What They Don’t See: Healing From The Inside Out

I’m turning 29 this year, and for the first time, I’m really seeing myself—as a woman.

Not just someone trying to survive, keep it together, or be what others expect of her—but a layered, evolving, deeply human woman who is still healing, still discovering, and finally honouring her own rhythm.

This post is a bit of a throwback. Back to when “being healthy” morphed into something obsessive and damaging. I went to an all-girls boarding school, and let’s just say the combination of adolescent pressure, silent competition, and unchecked expectations did its thing. Then came failed relationships, finding my value in looks, and letting appearance dictate my worth. I started modeling in my free time, which spiraled into full-time partying in varsity, when I was supposed to be a full-time student.

I wasn’t training. I was eating to be thin, not to be nourished. And I was drinking to feel free, when really I was numbing everything. My body? Completely wrecked. What I didn’t know at the time was that I had PCOS, undiagnosed and unchecked. And mentally, depression had quietly taken the wheel.

What saved me wasn’t a huge transformation—it was a quiet shift. A small, repetitive routine I made for myself out of boredom and structure. It was born out of therapy, medication, and the desperate need for something to hold onto. Eventually, it became a practice. A ritual. A way of surviving the mental noise, and now, a way of managing my triggers and staying grounded in my day-to-day life.

They say life passes you by. But no one prepares you for that moment when you’re 24, physically too weak to function, mentally disconnected, and emotionally flatlining. You realize you haven’t been feeding your body, your soul, or your joy. You’re just withering. And you don’t even realize it until it hurts to be awake.

I won’t get stuck in that part of my story, because that’s not the point. The point is: healing started with the simplest things. The tiniest decisions that, when done consistently, gave me back my power.


But before I share them, here’s something important I’ve had to unlearn:

You have to learn to listen to yourself. Block out the noise. People will always have something to say.

Even now, in a space where I feel mentally and physically stronger than I’ve been in years, there are still voices telling me I’m working out too much. That I’m not disciplined enough. That I should “relax a bit” or “eat more.” What they don’t understand is that movement is no longer about aesthetics or punishment—it’s become a form of meditation for me. It regulates my mood, my appetite, and my thoughts. It’s the space where I reconnect with my body, not try to control it.

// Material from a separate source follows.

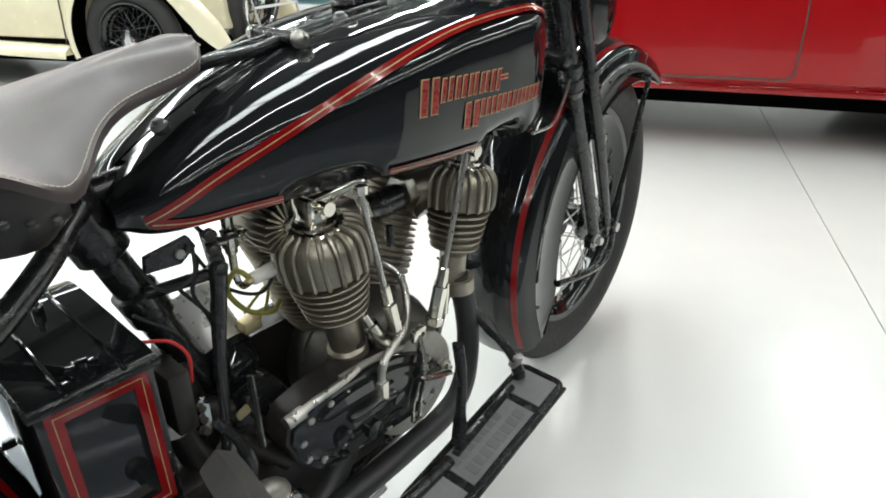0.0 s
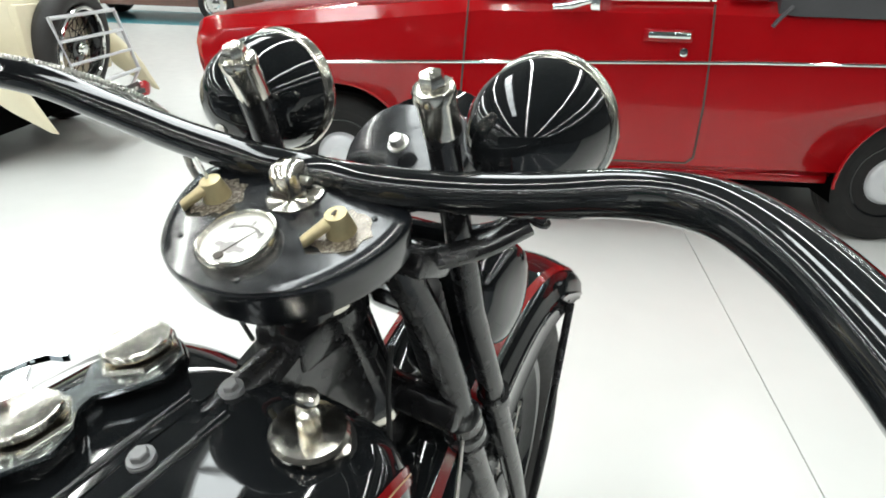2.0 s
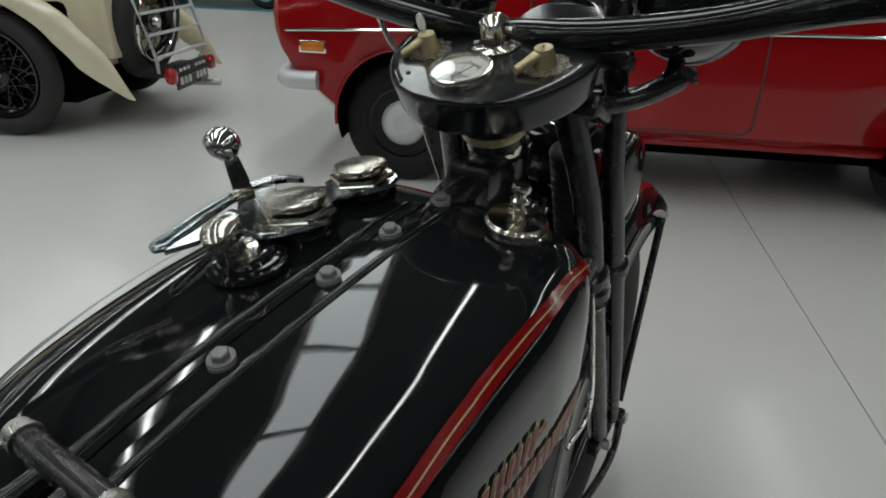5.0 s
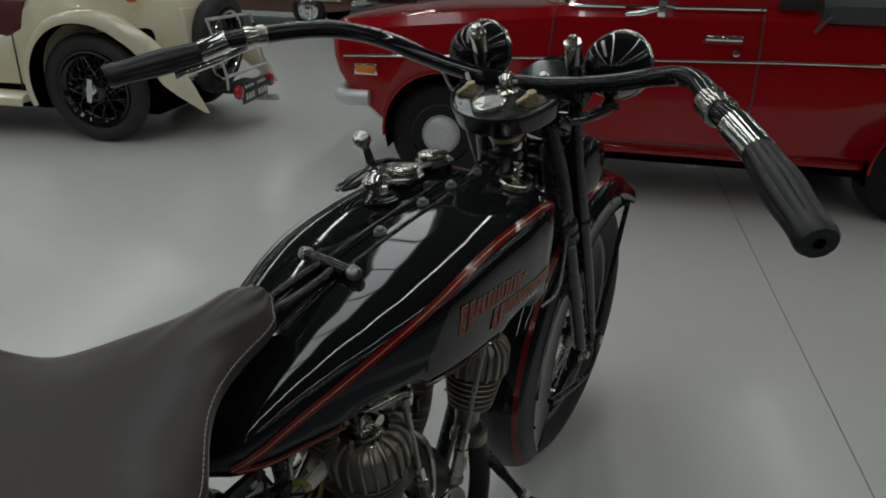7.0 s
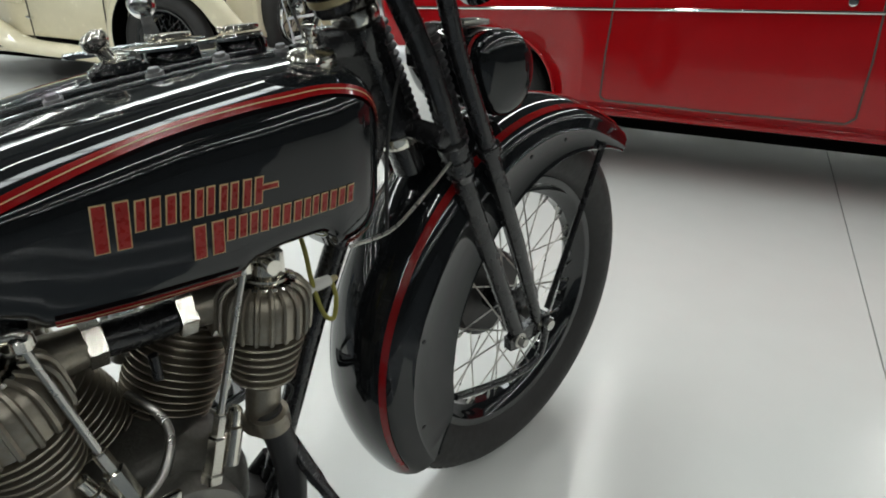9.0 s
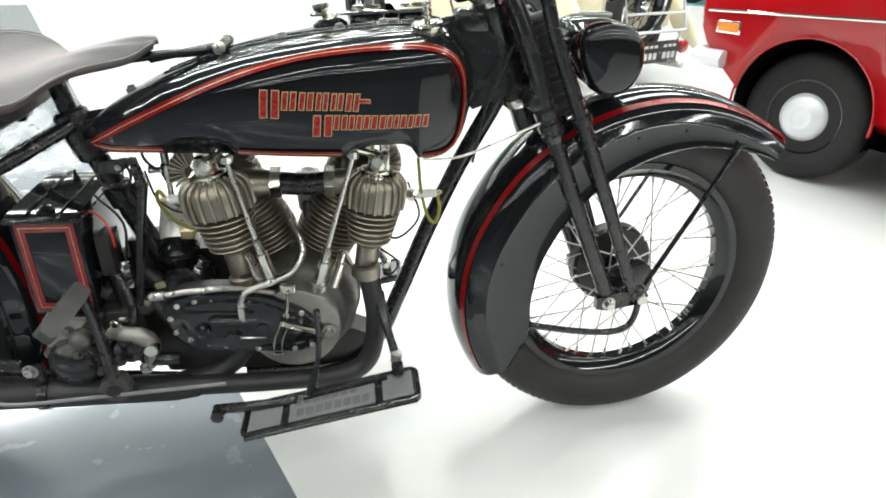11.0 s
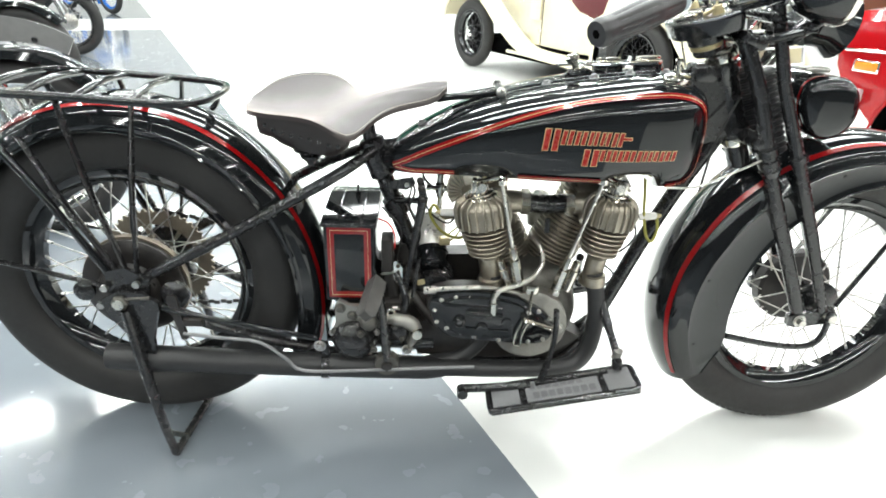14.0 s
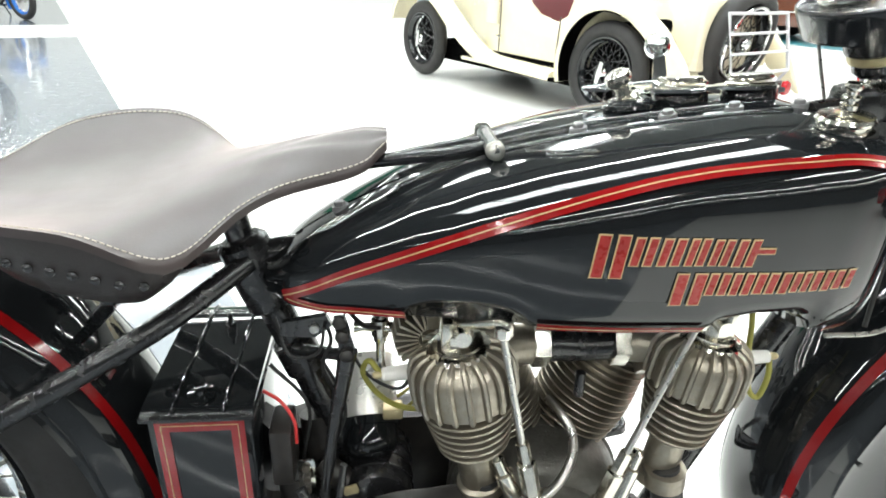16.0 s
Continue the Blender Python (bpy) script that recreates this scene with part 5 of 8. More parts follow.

Yes, I’m naturally petite—and maybe genetics have played their part—but I’m also taking care of myself from the inside out. According to my doctors, I’m in excellent health. And yet, at nearly 29, I’m still navigating the weight of other people’s expectations of what “healthy” should look like.

It’s not always malicious—sometimes it comes from a place of concern. But I’ve learned that concern without context can still be harmful. We need to be mindful of how we comment on people’s bodies or habits. You don’t know the backstory, the healing, or the daily choices they’ve fought hard to make.


My 5 Daily Mantras That Keep Me Grounded

  • I am beautiful, and I love myself.
    I say it every day, whether I fully believe it in that moment or not.
  • Being upset is a choice.
    Even when it doesn’t feel that way, I remind myself to shift the energy. I go outside, breathe, sit with nature, and find even the smallest thing to be grateful for.
  • I’m allowed to feel.
    I no longer internalize others’ actions. Most of the time, people’s projections are just reflections of their own discomfort. My peace doesn’t have to fit their picture.
  • Anger is poison.
    It clouds judgment and feeds anxiety. I choose forgiveness—not for others, but for myself.
  • It’s okay to reward myself.
    Whether it’s staying consistent in my workout, making it through a hard mental health day, or just choosing joy—celebration matters. Life is for living, not just surviving.

It’s okay to celebrate the wins.
Whether it’s sticking to my workout routine, making it through a tough mental health day, or simply choosing joy in the small moments—celebration matters. Life’s not just about surviving; it’s about living.

This is my balance. It’s imperfect, evolving, and fully mine.

And for the first time in a long time, it feels enough.